▸ **Direction**:
Reproduce the material word for word; the images stay out.

▸ **Raw data**:
■ ■ ■ ■ ■ ■ ■
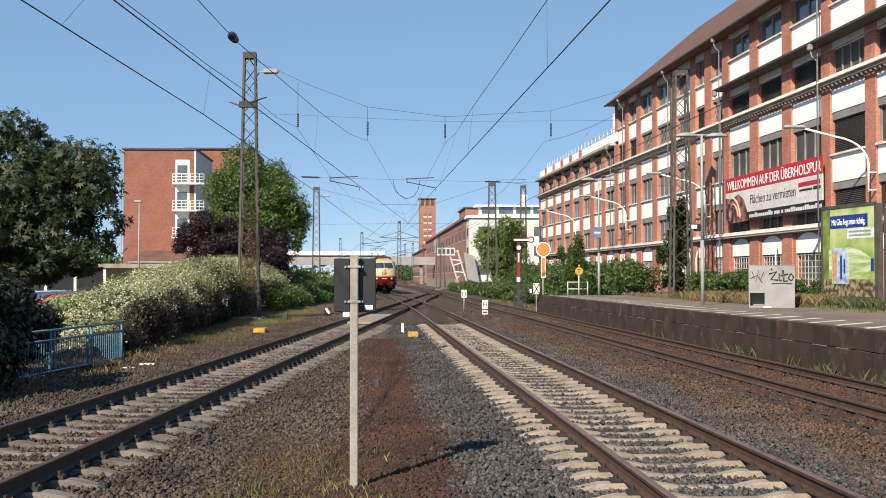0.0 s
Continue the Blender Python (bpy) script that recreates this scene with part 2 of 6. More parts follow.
def text_mesh(name, body, size, m, parent, material, width=None, depth=0.004, xscale=1.0):
    """Flat lettering in the built-in font, as a mesh; m places its lower left corner, x along the line."""
    cu = bpy.data.curves.new(name, "FONT")
    cu.body, cu.size, cu.extrude = body, size, depth
    cu.align_x = "LEFT"
    tmp = bpy.data.objects.new(name, cu)
    scene.collection.objects.link(tmp)
    bpy.context.view_layer.update()
    me = bpy.data.meshes.new_from_object(tmp.evaluated_get(bpy.context.evaluated_depsgraph_get()))
    bpy.data.objects.remove(tmp)
    xs = [v.co.x for v in me.vertices]
    x0, x1 = min(xs), max(xs)
    k = (width / (x1 - x0)) if width else xscale
    for v in me.vertices:
        v.co.x = (v.co.x - x0) * k
    me.materials.clear()
    me.materials.append(material)
    ob = new(name, me)
    ob.parent = parent
    ob.matrix_local = m
    return ob


def words(name, body, size, x, y, z, parent, material, width):
    """A line of lettering, each word a part; x, y, z is its lower left corner."""
    obs = [text_mesh(name, w, size, Matrix.Identity(4), parent, material) for w in body.split()]
    wide = [max(v.co.x for v in o.data.vertices) for o in obs]
    k = width / (sum(wide) + 0.3 * size * (len(obs) - 1))
    for o, w in zip(obs, wide):
        for v in o.data.vertices:
            v.co.x *= k
        o.matrix_local = pose(x, y, z, 90)
        x += (w + 0.3 * size) * k


# ---- tracks ----
MAIN_X, PLAT_X = 3.165, 7.59


def main_x(y):
    """The train's track: straight, then a wide curve to the left in the distance."""
    if y > 160:
        return MAIN_X - 2.9095 - 0.0506 * (y - 160)
    return MAIN_X - (0.00022 * (y - 45) ** 2 if y > 45 else 0)


def plat_x(y):
    """The platform track: straight, bending left only far out."""
    return PLAT_X + 0.001 * max(0, min(y, 130) - 45) - (0.00009 * (y - 130) ** 2 if y > 130 else 0)


def left_x(y):
    """The side track: crosses the main track and runs into the platform track."""
    p = -3.92 + 0.0975 * (y - 9.9)
    if y < 70:
        return p
    q = plat_x(y)
    return 0.5 * (p + q - math.sqrt((p - q) ** 2 + 0.35)) + 0.35 / (4 * (plat_x(70) + 3.92 - 0.0975 * 60.1))


def slip_left(y):
    """The curved slip rail on the left of the crossing."""
    p, q = left_x(y) - 0.7525, main_x(y) - 0.7525
    return 0.5 * (p + q - math.sqrt((p - q) ** 2 + 0.12))


def slip_right(y):
    """The curved slip rail on the right of the crossing."""
    p, q = left_x(y) + 0.7525, main_x(y) + 0.7525
    return 0.5 * (p + q + math.sqrt((p - q) ** 2 + 0.12))


RAIL = [(-0.065, -0.150), (0.065, -0.150), (0.065, -0.135), (0.012, -0.115), (0.010, -0.045), (0.034, -0.034), (0.035, -0.006),
        (0.027, 0.0), (-0.027, 0.0), (-0.035, -0.006), (-0.034, -0.034), (-0.010, -0.045), (-0.012, -0.115), (-0.065, -0.135)]


def sweep(name, ys, fx, off, mats, parent, label=""):
    verts, faces, mi = [], [], []
    n = len(RAIL)
    for y in ys:
        s = (fx(y + 0.5) - fx(y - 0.5))
        c = 1 / math.sqrt(1 + s * s)
        for px, pz in RAIL:
            o = off + px
            verts.append((fx(y) + o * c, y - o * s * c, pz))
    for k in range(len(ys) - 1):
        for i in range(n):
            j = (i + 1) % n
            faces.append((k * n + i, k * n + j, (k + 1) * n + j, (k + 1) * n + i))
            mi.append(1 if i in (6, 7, 8) else 0)
    faces.append(tuple(range(n))[::-1])
    mi.append(0)
    faces.append(tuple(len(verts) - n + i for i in range(n)))
    mi.append(0)
    ob = raw(name, verts, faces, mats, parent, mats=mi)
    if label:
        ob["label"] = label
    return ob


def ys_of(y0, y1, step=2.5):
    return list(np.arange(y0, y1, step)) + [y1]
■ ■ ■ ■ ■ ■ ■
▸ **Output for this task**:
0.0 s
Continue the Blender Python (bpy) script that recreates this scene with part 2 of 6. More parts follow.
def text_mesh(name, body, size, m, parent, material, width=None, depth=0.004, xscale=1.0):
    """Flat lettering in the built-in font, as a mesh; m places its lower left corner, x along the line."""
    cu = bpy.data.curves.new(name, "FONT")
    cu.body, cu.size, cu.extrude = body, size, depth
    cu.align_x = "LEFT"
    tmp = bpy.data.objects.new(name, cu)
    scene.collection.objects.link(tmp)
    bpy.context.view_layer.update()
    me = bpy.data.meshes.new_from_object(tmp.evaluated_get(bpy.context.evaluated_depsgraph_get()))
    bpy.data.objects.remove(tmp)
    xs = [v.co.x for v in me.vertices]
    x0, x1 = min(xs), max(xs)
    k = (width / (x1 - x0)) if width else xscale
    for v in me.vertices:
        v.co.x = (v.co.x - x0) * k
    me.materials.clear()
    me.materials.append(material)
    ob = new(name, me)
    ob.parent = parent
    ob.matrix_local = m
    return ob


def words(name, body, size, x, y, z, parent, material, width):
    """A line of lettering, each word a part; x, y, z is its lower left corner."""
    obs = [text_mesh(name, w, size, Matrix.Identity(4), parent, material) for w in body.split()]
    wide = [max(v.co.x for v in o.data.vertices) for o in obs]
    k = width / (sum(wide) + 0.3 * size * (len(obs) - 1))
    for o, w in zip(obs, wide):
        for v in o.data.vertices:
            v.co.x *= k
        o.matrix_local = pose(x, y, z, 90)
        x += (w + 0.3 * size) * k


# ---- tracks ----
MAIN_X, PLAT_X = 3.165, 7.59


def main_x(y):
    """The train's track: straight, then a wide curve to the left in the distance."""
    if y > 160:
        return MAIN_X - 2.9095 - 0.0506 * (y - 160)
    return MAIN_X - (0.00022 * (y - 45) ** 2 if y > 45 else 0)


def plat_x(y):
    """The platform track: straight, bending left only far out."""
    return PLAT_X + 0.001 * max(0, min(y, 130) - 45) - (0.00009 * (y - 130) ** 2 if y > 130 else 0)


def left_x(y):
    """The side track: crosses the main track and runs into the platform track."""
    p = -3.92 + 0.0975 * (y - 9.9)
    if y < 70:
        return p
    q = plat_x(y)
    return 0.5 * (p + q - math.sqrt((p - q) ** 2 + 0.35)) + 0.35 / (4 * (plat_x(70) + 3.92 - 0.0975 * 60.1))


def slip_left(y):
    """The curved slip rail on the left of the crossing."""
    p, q = left_x(y) - 0.7525, main_x(y) - 0.7525
    return 0.5 * (p + q - math.sqrt((p - q) ** 2 + 0.12))


def slip_right(y):
    """The curved slip rail on the right of the crossing."""
    p, q = left_x(y) + 0.7525, main_x(y) + 0.7525
    return 0.5 * (p + q + math.sqrt((p - q) ** 2 + 0.12))


RAIL = [(-0.065, -0.150), (0.065, -0.150), (0.065, -0.135), (0.012, -0.115), (0.010, -0.045), (0.034, -0.034), (0.035, -0.006),
        (0.027, 0.0), (-0.027, 0.0), (-0.035, -0.006), (-0.034, -0.034), (-0.010, -0.045), (-0.012, -0.115), (-0.065, -0.135)]


def sweep(name, ys, fx, off, mats, parent, label=""):
    verts, faces, mi = [], [], []
    n = len(RAIL)
    for y in ys:
        s = (fx(y + 0.5) - fx(y - 0.5))
        c = 1 / math.sqrt(1 + s * s)
        for px, pz in RAIL:
            o = off + px
            verts.append((fx(y) + o * c, y - o * s * c, pz))
    for k in range(len(ys) - 1):
        for i in range(n):
            j = (i + 1) % n
            faces.append((k * n + i, k * n + j, (k + 1) * n + j, (k + 1) * n + i))
            mi.append(1 if i in (6, 7, 8) else 0)
    faces.append(tuple(range(n))[::-1])
    mi.append(0)
    faces.append(tuple(len(verts) - n + i for i in range(n)))
    mi.append(0)
    ob = raw(name, verts, faces, mats, parent, mats=mi)
    if label:
        ob["label"] = label
    return ob


def ys_of(y0, y1, step=2.5):
    return list(np.arange(y0, y1, step)) + [y1]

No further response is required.